Reportedly, director Ken Hannam's salary on this film was $6,000 (Australian) and was without residuals.
A number of film writers and critics have likened this film about Australian male mateship to the work of Howard Hawks who specialized in making movies of macho masculine culture such as men-dominated war films and westerns.
This film's cast is male-dominated and it's story centers around Australian men shearers in 1950s Australia. This movie only features two women characters, Lisa Peers as Sheila Dawson and Phyllis Ophel as Ivy, a barmaid.
The shearing stalls featured in this film, shot in the shearing shed at Carriewerloo Station in the Flinders Ranges of South Australia, have been commented as being rather unique. The shearing barn featured about twenty stalls whereas in reality such typical shearing houses (at least of this 1950s period) actually featured only about six to eight shearing stalls.
Jack Thompson received top / first billing, Reg Lye received second billing, Max Cullen received third billing.
The post-production problems associated with this film are notorious and legendary within the Australian Film Industry. Such a marred and controversial process actually resulted in the creation of one of the classics of the Australian Cinema, winning four Australian Film Industry awards including Best Film, garnering international acclaim, and is historically considered as launching the modern wave of Australian Cinema onto the world platform.
The post-production controversy allegedly arose around the editing of the film due to unworkable sub-plots, a slow pace, miscasting and poor performances in a couple of roles, extensive length and some technical faults. There were allegedly extensive creative differences at different times between the filmmakers.
According to The Last New Wave (1980) by David Stratton (page 103), in a conversation between actor Jack Thompson and film critic David Stratton in the autumn of 1976, Thompson stated that in its longer version, this film was "emotionally shattering" and "one of the finest achievements of the Australian cinema, if not the finest."
A two-and-a-half (approximately 150 minute) version of "Sunday Too Far Away" existed before it's Sydney Film Festival Premiere cut of about two hours. The Final Cut runs just over an hour and a half (94 mins).

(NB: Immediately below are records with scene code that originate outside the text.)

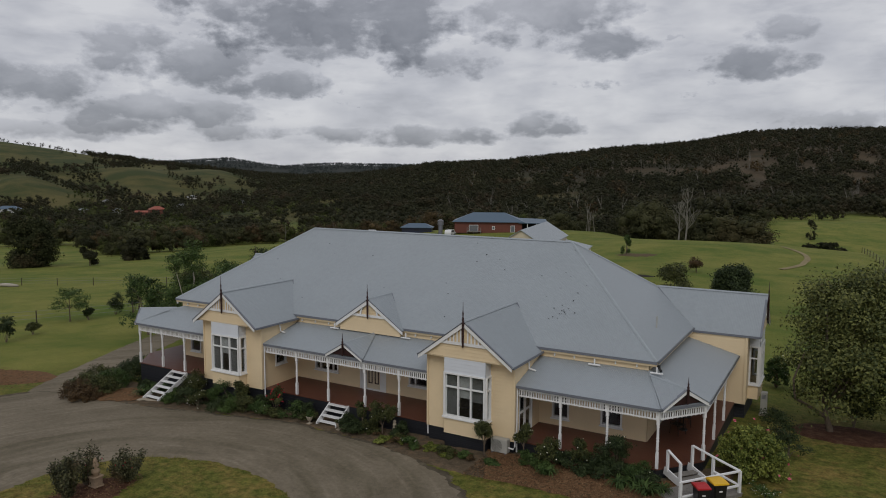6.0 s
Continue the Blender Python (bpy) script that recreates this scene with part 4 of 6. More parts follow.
patch("mulch_bed", -9.75, -10.85, 0.95, 1.95, 0, REDMULCH, "red-brown mulch bed in the grass island", 0.05, 0.35)
patch("mulch_ring", 8.6, -12.7, 0.68, 0.55, 20, GREYMULCH, "ring of mulch round a young tree", 0.05)
patch("mulch_bed", -21.1, -1.2, 1.5, 1.5, 20, MULCH, "bare red-brown soil between the shrubs and the steps", 0.12, 0.3)
patch("mulch_ring", 14.4, 11.2, 2.3, 1.7, 10, REDMULCH, "mulch under the garden tree", 0.05)
patch("dirt_patch", -34.2, -2.6, 6.0, 2.4, 20, MULCH, "bare orange dirt beside the drive", 0.04, 0.4)
patch("dirt_patch", -5.7, -14.05, 2.2, 0.36, 21, DIRT, "worn bare soil at the island's edge", 0.03, 0.5)
patch("dirt_patch", -19.0, 101.5, 3.4, 2.4, 10, GREYMULCH, "bare scraped soil in the paddock", 0.05, 0.9)
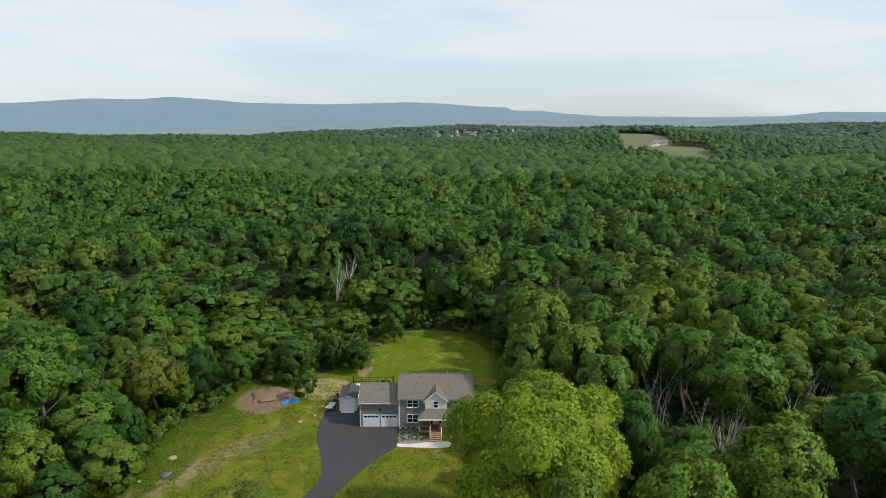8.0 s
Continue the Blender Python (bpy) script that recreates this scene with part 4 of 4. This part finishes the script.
def far_house(x, y, w, d, h, turn, wall, label, lift=0.0, name="far_house"):
    z = float(land(x, y)) + lift
    root = thing(name, pose(x, y, z, 0, 0, turn), label, "house", "houses of the far town" if name == "far_house" else "")
    part("wall", solid([(-d / 2, -1), (-d / 2, h), (0, h + d * 0.32), (d / 2, h), (d / 2, -1)], "x", -w / 2, w / 2), wall, root)
    part("roof", solid([(-d / 2 - 0.6, h - 0.2), (0, h + d * 0.34), (d / 2 + 0.6, h - 0.2), (d / 2 + 0.6, h + 0.3), (0, h + d * 0.34 + 0.6), (-d / 2 - 0.6, h + 0.3)], "x", -w / 2 - 0.5, w / 2 + 0.5), FAR_ROOF, root)
    for k in range(3):
        xx = -w / 2 + w * (k + 0.5) / 3
        part("window", boxes((xx - 0.7, xx + 0.7, -d / 2 - 0.1, -d / 2 - 0.02, h * 0.45, h * 0.8)), GLASS, root)


rng = random.Random(6)
for i, (x, y) in enumerate(TOWN):
    place = "in the far town among trees" if i < 37 else "on the far wooded hill"
    far_house(x, y, rng.uniform(8, 13) if i else 24, rng.uniform(7, 9), rng.uniform(6, 8), rng.uniform(-40, 40), rng.choice((FAR_WALL, FAR_TAN, FAR_WALL, FAR_WALL)), "small pale house " + place)
for x, y, w, h, t in ((402, 1070, 13, 6.0, 20), (414, 1078, 9, 4.6, -20), (391, 1060, 9, 4.2, 40), (424, 1090, 11, 5.0, 0)):
    far_house(x, y, w, 9, h, t, FAR_WALL, "white farmhouse beside the far hay field", 0.5, "farmhouse")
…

Apparently, this original cut no longer exists.
All the male cast members had to have their heads shaven to the short-back-and-sides hair look of the 1950s so effectively, like the sheep in "Sunday too Far Away", the shearers also got shorn .
This picture, according to screening notes for the 2018 Adelaide Film Festival, "was the feature that launched the South Australian Film Corporation, confirming the genius of Gil Brealey, Matt Carroll and Ken Hannam, and brought Australian cinema back to Cannes for the first time since 1965."
In summary form, the film's achievements were reflected by the following accolades, according to the South Australian Film Corporation's 'Showcase'. The picture was the "winner of [the] Australian Film Institute Award for Best Film, Best Actor and Best Supporting Actor and was "selected for [the] Cannes Film Festival Director's Fortnight."
Debut theatrical feature film lensed by Australian cinematographer / director of photography (D.O.P) Geoff Burton.
This movie's original script title was 'Shearers'.
Torrential rain and flooding produced serious problems during the filming of this movie which was set in hot, dry and barren conditions. At least at one stage, it rained constantly for two weeks.
A title card at the start of this film sets the time and place as "Australia 1955".
The film's closing epilogue states: "The Strike lasted nine months. The Shearers won. It wasn't the money so much. It was the bloody insult".